### Data lines
────────────────
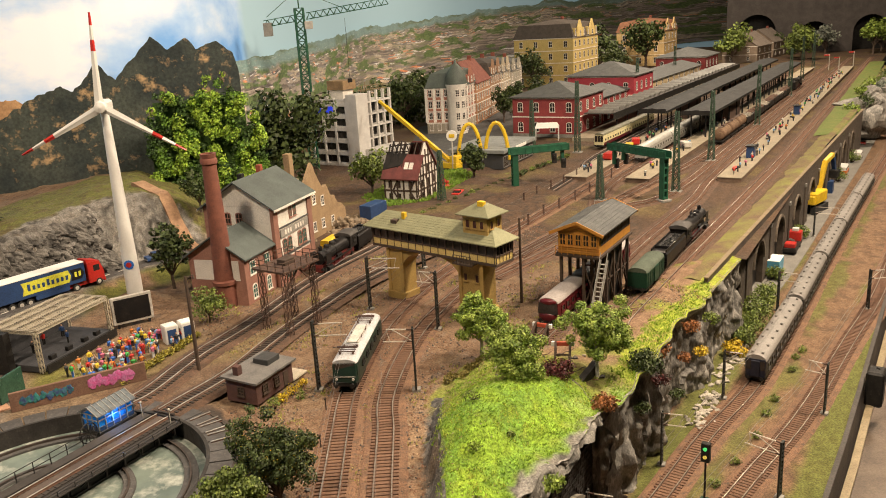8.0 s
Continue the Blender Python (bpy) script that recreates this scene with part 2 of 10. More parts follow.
# ---- shape helpers: plain vertex and face lists, in centimetres ----
class Geo:
    def __init__(self):
        self.v, self.f = [], []

    def add(self, verts, faces, m=None):
        n = len(self.v)
        self.v += [tuple(m @ Vector(p)) for p in verts] if m else [tuple(p) for p in verts]
        self.f += [tuple(i + n for i in face) for face in faces]
        return self

    def box(self, x0, y0, z0, x1, y1, z1, b=0.0, m=None):
        """A box between two corners; b chamfers its edges."""
        if b <= 0:
            v = [(x, y, z) for z in (z0, z1) for y in (y0, y1) for x in (x0, x1)]
            return self.add(v, [(0, 2, 3, 1), (4, 5, 7, 6), (0, 1, 5, 4), (2, 6, 7, 3), (0, 4, 6, 2), (1, 3, 7, 5)], m)
        lo, hi, v, at = (x0, y0, z0), (x1, y1, z1), [], {}
        b = min(b, 0.49 * min(abs(h - l) for l, h in zip(lo, hi)))
        for k in range(8):
            s = [(k >> a) & 1 for a in range(3)]
            for a in range(3):
                p = [hi[i] - (b if i != a else 0) if s[i] else lo[i] + (b if i != a else 0) for i in range(3)]
                at[k, a] = len(v)
                v.append(p)
        f = []
        for a in range(3):
            i, j = [q for q in range(3) if q != a]
            for side in (0, 1):
                ks = [side << a | p << i | q << j for p, q in ((0, 0), (1, 0), (1, 1), (0, 1))]
                ring = [at[k, a] for k in ks]
                f.append(ring if (side == 1) == (a != 1) else ring[::-1])
        for a in range(3):
            i, j = [q for q in range(3) if q != a]
            for p in (0, 1):
                for q in (0, 1):
                    k0, k1 = p << i | q << j, 1 << a | p << i | q << j
                    f.append([at[k0, i], at[k1, i], at[k1, j], at[k0, j]])
        for k in range(8):
            f.append([at[k, 0], at[k, 1], at[k, 2]])
        return self.add(v, f, m)

    def cyl(self, p, q, r, r2=None, n=10, cap=True):
        p, q = Vector(p), Vector(q)
        r2 = r if r2 is None else r2
        w = (q - p).normalized()
        a = w.orthogonal().normalized()
        c = w.cross(a)
        v = [tuple(o + rad * (math.cos(6.2832 * i / n) * a + math.sin(6.2832 * i / n) * c)) for o, rad in ((p, r), (q, r2)) for i in range(n)]
        f = [(i, (i + 1) % n, n + (i + 1) % n, n + i) for i in range(n)]
        if cap:
            f += [tuple(range(n))[::-1], tuple(range(n, 2 * n))]
        return self.add(v, f)

    def tube(self, pts, r, n=5):
        pts = [Vector(p) for p in pts]
        dirs = [((pts[min(i + 1, len(pts) - 1)] - pts[max(i - 1, 0)]).normalized()) for i in range(len(pts))]
        a = dirs[0].orthogonal().normalized()
        v, f = [], []
        for p, d in zip(pts, dirs):
            a = (a - d * a.dot(d)).normalized()
            c = d.cross(a)
            v += [tuple(p + r * (math.cos(6.2832 * i / n) * a + math.sin(6.2832 * i / n) * c)) for i in range(n)]
        for k in range(len(pts) - 1):
            f += [(k * n + i, k * n + (i + 1) % n, (k + 1) * n + (i + 1) % n, (k + 1) * n + i) for i in range(n)]
        f += [tuple(range(n))[::-1], tuple(range((len(pts) - 1) * n, len(pts) * n))]
        return self.add(v, f)

    def bar(self, p, q, w, h=None):
        """A square bar between two points."""
        p, q, h = Vector(p), Vector(q), w if h is None else h
        d = (q - p).normalized()
        s = d.cross(Vector((0, 0, 1)))
        s = s.normalized() if s.length > 1e-3 else Vector((1, 0, 0))
        t = s.cross(d)
        v = [tuple(o + a * s * w / 2 + c * t * h / 2) for o in (p, q) for a, c in ((-1, -1), (1, -1), (1, 1), (-1, 1))]
        return self.add(v, [(0, 1, 2, 3), (7, 6, 5, 4), (0, 4, 5, 1), (1, 5, 6, 2), (2, 6, 7, 3), (3, 7, 4, 0)])

    def lathe(self, prof, n=20, at=(0, 0, 0), m=None, a0=0.0, a1=360.0):
        full = abs(a1 - a0 - 360) < 1e-6
        k = n if full else n + 1
        v = [(at[0] + r * math.cos(radians(a0 + (a1 - a0) * i / n)), at[1] + r * math.sin(radians(a0 + (a1 - a0) * i / n)), at[2] + z) for r, z in prof for i in range(k)]
        f = [(j * k + i, j * k + (i + 1) % k, (j + 1) * k + (i + 1) % k, (j + 1) * k + i) for j in range(len(prof) - 1) for i in range(n if full else n)]
        return self.add(v, f, m)

    def poly(self, pts, z0, z1, m=None):
        """An upright prism over a plan polygon."""
        n = len(pts)
        v = [(x, y, z0) for x, y in pts] + [(x, y, z1) for x, y in pts]
        return self.add(v, [tuple(range(n))[::-1], tuple(range(n, 2 * n))] + [(i, (i + 1) % n, n + (i + 1) % n, n + i) for i in range(n)], m)

    def slab(self, pts, vec):
        """A flat polygon in space, given thickness by a vector."""
        n, d = len(pts), Vector(vec)
        v = [tuple(p) for p in pts] + [tuple(Vector(p) + d) for p in pts]
        return self.add(v, [tuple(range(n))[::-1], tuple(range(n, 2 * n))] + [(i, (i + 1) % n, n + (i + 1) % n, n + i) for i in range(n)])

    def blob(self, c, r, seed=0, rough=0.25, sub=2):
        """A lump: a ball pushed in and out by noise."""
        v, f = ICO[sub]
        r = (r, r, r) if isinstance(r, (int, float)) else r
        off = Vector((seed * 1.7, seed * 2.3, seed * 0.9))
        out = []
        for p in v:
            k = 1 + rough * 2 * noise.noise(p * 1.6 + off)
            out.append((c[0] + p.x * r[0] * k, c[1] + p.y * r[1] * k, c[2] + p.z * r[2] * k))
        return self.add(out, f)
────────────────
### Directions
Copy the listing exactly. Any image in it stays out of the copy.

### Task solution
8.0 s
Continue the Blender Python (bpy) script that recreates this scene with part 2 of 10. More parts follow.
# ---- shape helpers: plain vertex and face lists, in centimetres ----
class Geo:
    def __init__(self):
        self.v, self.f = [], []

    def add(self, verts, faces, m=None):
        n = len(self.v)
        self.v += [tuple(m @ Vector(p)) for p in verts] if m else [tuple(p) for p in verts]
        self.f += [tuple(i + n for i in face) for face in faces]
        return self

    def box(self, x0, y0, z0, x1, y1, z1, b=0.0, m=None):
        """A box between two corners; b chamfers its edges."""
        if b <= 0:
            v = [(x, y, z) for z in (z0, z1) for y in (y0, y1) for x in (x0, x1)]
            return self.add(v, [(0, 2, 3, 1), (4, 5, 7, 6), (0, 1, 5, 4), (2, 6, 7, 3), (0, 4, 6, 2), (1, 3, 7, 5)], m)
        lo, hi, v, at = (x0, y0, z0), (x1, y1, z1), [], {}
        b = min(b, 0.49 * min(abs(h - l) for l, h in zip(lo, hi)))
        for k in range(8):
            s = [(k >> a) & 1 for a in range(3)]
            for a in range(3):
                p = [hi[i] - (b if i != a else 0) if s[i] else lo[i] + (b if i != a else 0) for i in range(3)]
                at[k, a] = len(v)
                v.append(p)
        f = []
        for a in range(3):
            i, j = [q for q in range(3) if q != a]
            for side in (0, 1):
                ks = [side << a | p << i | q << j for p, q in ((0, 0), (1, 0), (1, 1), (0, 1))]
                ring = [at[k, a] for k in ks]
                f.append(ring if (side == 1) == (a != 1) else ring[::-1])
        for a in range(3):
            i, j = [q for q in range(3) if q != a]
            for p in (0, 1):
                for q in (0, 1):
                    k0, k1 = p << i | q << j, 1 << a | p << i | q << j
                    f.append([at[k0, i], at[k1, i], at[k1, j], at[k0, j]])
        for k in range(8):
            f.append([at[k, 0], at[k, 1], at[k, 2]])
        return self.add(v, f, m)

    def cyl(self, p, q, r, r2=None, n=10, cap=True):
        p, q = Vector(p), Vector(q)
        r2 = r if r2 is None else r2
        w = (q - p).normalized()
        a = w.orthogonal().normalized()
        c = w.cross(a)
        v = [tuple(o + rad * (math.cos(6.2832 * i / n) * a + math.sin(6.2832 * i / n) * c)) for o, rad in ((p, r), (q, r2)) for i in range(n)]
        f = [(i, (i + 1) % n, n + (i + 1) % n, n + i) for i in range(n)]
        if cap:
            f += [tuple(range(n))[::-1], tuple(range(n, 2 * n))]
        return self.add(v, f)

    def tube(self, pts, r, n=5):
        pts = [Vector(p) for p in pts]
        dirs = [((pts[min(i + 1, len(pts) - 1)] - pts[max(i - 1, 0)]).normalized()) for i in range(len(pts))]
        a = dirs[0].orthogonal().normalized()
        v, f = [], []
        for p, d in zip(pts, dirs):
            a = (a - d * a.dot(d)).normalized()
            c = d.cross(a)
            v += [tuple(p + r * (math.cos(6.2832 * i / n) * a + math.sin(6.2832 * i / n) * c)) for i in range(n)]
        for k in range(len(pts) - 1):
            f += [(k * n + i, k * n + (i + 1) % n, (k + 1) * n + (i + 1) % n, (k + 1) * n + i) for i in range(n)]
        f += [tuple(range(n))[::-1], tuple(range((len(pts) - 1) * n, len(pts) * n))]
        return self.add(v, f)

    def bar(self, p, q, w, h=None):
        """A square bar between two points."""
        p, q, h = Vector(p), Vector(q), w if h is None else h
        d = (q - p).normalized()
        s = d.cross(Vector((0, 0, 1)))
        s = s.normalized() if s.length > 1e-3 else Vector((1, 0, 0))
        t = s.cross(d)
        v = [tuple(o + a * s * w / 2 + c * t * h / 2) for o in (p, q) for a, c in ((-1, -1), (1, -1), (1, 1), (-1, 1))]
        return self.add(v, [(0, 1, 2, 3), (7, 6, 5, 4), (0, 4, 5, 1), (1, 5, 6, 2), (2, 6, 7, 3), (3, 7, 4, 0)])

    def lathe(self, prof, n=20, at=(0, 0, 0), m=None, a0=0.0, a1=360.0):
        full = abs(a1 - a0 - 360) < 1e-6
        k = n if full else n + 1
        v = [(at[0] + r * math.cos(radians(a0 + (a1 - a0) * i / n)), at[1] + r * math.sin(radians(a0 + (a1 - a0) * i / n)), at[2] + z) for r, z in prof for i in range(k)]
        f = [(j * k + i, j * k + (i + 1) % k, (j + 1) * k + (i + 1) % k, (j + 1) * k + i) for j in range(len(prof) - 1) for i in range(n if full else n)]
        return self.add(v, f, m)

    def poly(self, pts, z0, z1, m=None):
        """An upright prism over a plan polygon."""
        n = len(pts)
        v = [(x, y, z0) for x, y in pts] + [(x, y, z1) for x, y in pts]
        return self.add(v, [tuple(range(n))[::-1], tuple(range(n, 2 * n))] + [(i, (i + 1) % n, n + (i + 1) % n, n + i) for i in range(n)], m)

    def slab(self, pts, vec):
        """A flat polygon in space, given thickness by a vector."""
        n, d = len(pts), Vector(vec)
        v = [tuple(p) for p in pts] + [tuple(Vector(p) + d) for p in pts]
        return self.add(v, [tuple(range(n))[::-1], tuple(range(n, 2 * n))] + [(i, (i + 1) % n, n + (i + 1) % n, n + i) for i in range(n)])

    def blob(self, c, r, seed=0, rough=0.25, sub=2):
        """A lump: a ball pushed in and out by noise."""
        v, f = ICO[sub]
        r = (r, r, r) if isinstance(r, (int, float)) else r
        off = Vector((seed * 1.7, seed * 2.3, seed * 0.9))
        out = []
        for p in v:
            k = 1 + rough * 2 * noise.noise(p * 1.6 + off)
            out.append((c[0] + p.x * r[0] * k, c[1] + p.y * r[1] * k, c[2] + p.z * r[2] * k))
        return self.add(out, f)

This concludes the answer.